THE SCHEDULED parliamentary vote in May to elect a new prosecutor general will be by secret ballot and MPs from the governing coalition will receive no instructions on how they should vote, Prime Minister Iveta Radičová said on May 3, the SITA newswire reported.
The vote will conducted in compliance with a recent ruling by Slovakia’s Constitutional Court which found that two such votes in December last year were unconstitutional because the rules of the secret ballot were violated.
The repeat vote is expected to be held on the first day of parliament’s upcoming session, May 18. The joint candidate of the governing coalition parties is Jozef Čentéš, who will stand against the previous general prosecutor, Dobroslav Trnka.
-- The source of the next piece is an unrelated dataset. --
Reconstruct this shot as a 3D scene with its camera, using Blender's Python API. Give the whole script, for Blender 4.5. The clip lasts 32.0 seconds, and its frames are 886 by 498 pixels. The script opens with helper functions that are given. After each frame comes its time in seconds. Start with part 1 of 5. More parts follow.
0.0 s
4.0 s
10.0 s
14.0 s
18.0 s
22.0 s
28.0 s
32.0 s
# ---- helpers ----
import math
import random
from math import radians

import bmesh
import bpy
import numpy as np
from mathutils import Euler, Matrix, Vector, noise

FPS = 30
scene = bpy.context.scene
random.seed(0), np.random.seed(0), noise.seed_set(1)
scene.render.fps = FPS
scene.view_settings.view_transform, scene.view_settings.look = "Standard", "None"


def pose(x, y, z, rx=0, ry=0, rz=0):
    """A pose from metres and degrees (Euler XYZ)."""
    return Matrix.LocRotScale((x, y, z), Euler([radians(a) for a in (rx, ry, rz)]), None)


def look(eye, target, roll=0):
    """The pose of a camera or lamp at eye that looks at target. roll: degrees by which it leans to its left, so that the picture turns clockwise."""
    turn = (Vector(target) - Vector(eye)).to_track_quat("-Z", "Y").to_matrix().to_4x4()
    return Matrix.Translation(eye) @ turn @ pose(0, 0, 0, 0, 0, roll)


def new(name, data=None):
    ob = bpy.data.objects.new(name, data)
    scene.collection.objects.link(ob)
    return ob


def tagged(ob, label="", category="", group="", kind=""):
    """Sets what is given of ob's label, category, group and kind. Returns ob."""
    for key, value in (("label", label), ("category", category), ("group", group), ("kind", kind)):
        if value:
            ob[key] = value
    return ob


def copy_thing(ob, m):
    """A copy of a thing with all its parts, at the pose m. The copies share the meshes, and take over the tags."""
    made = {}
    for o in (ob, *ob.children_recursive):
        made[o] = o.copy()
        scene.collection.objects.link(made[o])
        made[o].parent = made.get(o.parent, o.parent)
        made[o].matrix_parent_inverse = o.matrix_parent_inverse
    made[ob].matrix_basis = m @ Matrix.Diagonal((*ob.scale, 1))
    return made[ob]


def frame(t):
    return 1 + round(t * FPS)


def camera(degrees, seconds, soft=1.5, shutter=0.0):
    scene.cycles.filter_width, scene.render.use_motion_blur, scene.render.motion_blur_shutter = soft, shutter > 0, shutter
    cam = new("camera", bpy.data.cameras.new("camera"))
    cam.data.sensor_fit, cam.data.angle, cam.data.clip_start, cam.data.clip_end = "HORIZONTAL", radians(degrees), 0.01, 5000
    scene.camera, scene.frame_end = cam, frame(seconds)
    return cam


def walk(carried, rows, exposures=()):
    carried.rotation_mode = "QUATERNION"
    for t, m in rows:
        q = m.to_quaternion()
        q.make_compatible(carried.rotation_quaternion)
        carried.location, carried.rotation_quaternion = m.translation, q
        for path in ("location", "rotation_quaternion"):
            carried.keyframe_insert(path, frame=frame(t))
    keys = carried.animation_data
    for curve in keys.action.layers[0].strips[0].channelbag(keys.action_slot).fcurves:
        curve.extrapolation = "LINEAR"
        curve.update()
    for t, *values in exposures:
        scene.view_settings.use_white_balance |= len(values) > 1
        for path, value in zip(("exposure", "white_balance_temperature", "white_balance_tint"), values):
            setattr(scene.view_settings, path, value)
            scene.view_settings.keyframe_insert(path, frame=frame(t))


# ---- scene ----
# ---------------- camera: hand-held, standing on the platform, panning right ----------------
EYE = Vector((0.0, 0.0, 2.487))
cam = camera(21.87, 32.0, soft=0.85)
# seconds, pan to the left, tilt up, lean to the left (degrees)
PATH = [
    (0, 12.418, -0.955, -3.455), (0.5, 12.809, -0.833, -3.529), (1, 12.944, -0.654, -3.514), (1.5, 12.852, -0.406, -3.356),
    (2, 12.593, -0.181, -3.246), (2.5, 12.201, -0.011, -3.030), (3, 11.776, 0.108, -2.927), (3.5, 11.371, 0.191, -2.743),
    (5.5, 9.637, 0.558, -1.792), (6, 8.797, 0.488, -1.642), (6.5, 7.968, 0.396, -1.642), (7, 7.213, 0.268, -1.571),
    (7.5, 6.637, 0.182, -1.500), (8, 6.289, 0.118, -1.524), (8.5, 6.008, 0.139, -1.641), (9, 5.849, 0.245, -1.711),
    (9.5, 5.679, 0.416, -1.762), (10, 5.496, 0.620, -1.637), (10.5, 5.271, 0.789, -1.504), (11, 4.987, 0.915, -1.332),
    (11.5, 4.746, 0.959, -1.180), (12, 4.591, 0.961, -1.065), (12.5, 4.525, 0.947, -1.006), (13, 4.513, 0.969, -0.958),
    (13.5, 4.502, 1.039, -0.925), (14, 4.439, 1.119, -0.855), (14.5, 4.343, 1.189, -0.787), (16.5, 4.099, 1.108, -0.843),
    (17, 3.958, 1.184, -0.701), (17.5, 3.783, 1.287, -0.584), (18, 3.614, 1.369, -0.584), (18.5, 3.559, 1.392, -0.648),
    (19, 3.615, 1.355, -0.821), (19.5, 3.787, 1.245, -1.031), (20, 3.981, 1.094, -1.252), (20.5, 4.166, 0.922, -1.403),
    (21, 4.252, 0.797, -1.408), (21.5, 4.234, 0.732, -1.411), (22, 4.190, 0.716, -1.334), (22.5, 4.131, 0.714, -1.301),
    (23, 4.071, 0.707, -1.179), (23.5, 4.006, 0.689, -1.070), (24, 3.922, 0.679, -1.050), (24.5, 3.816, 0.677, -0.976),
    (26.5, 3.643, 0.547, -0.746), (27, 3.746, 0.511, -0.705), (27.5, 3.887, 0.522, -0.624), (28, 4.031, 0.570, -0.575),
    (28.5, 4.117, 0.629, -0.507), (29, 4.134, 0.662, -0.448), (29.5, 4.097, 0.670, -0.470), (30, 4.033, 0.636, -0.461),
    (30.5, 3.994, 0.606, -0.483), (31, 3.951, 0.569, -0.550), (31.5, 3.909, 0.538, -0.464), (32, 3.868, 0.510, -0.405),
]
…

Radičová has stated that if Trnka is approved by parliament she will resign as prime minister.
In a secret ballot in December, Trnka came within one vote of staying in his post, which then expired in February. Because some MPs from the governing coalition were concerned that Trnka might be re-elected in the secret ballot they took photos of their ballot papers and published them to prove they had not voted for Trnka.
The ruling coalition passed a bill to change parliament’s standing orders to allow for a public, recorded vote to elect the prosecutor general. President Ivan Gašparovič vetoed the legislation and returned it to parliament. Nevertheless, the Constitutional Court’s ruling means a secret ballot will be used in the upcoming vote.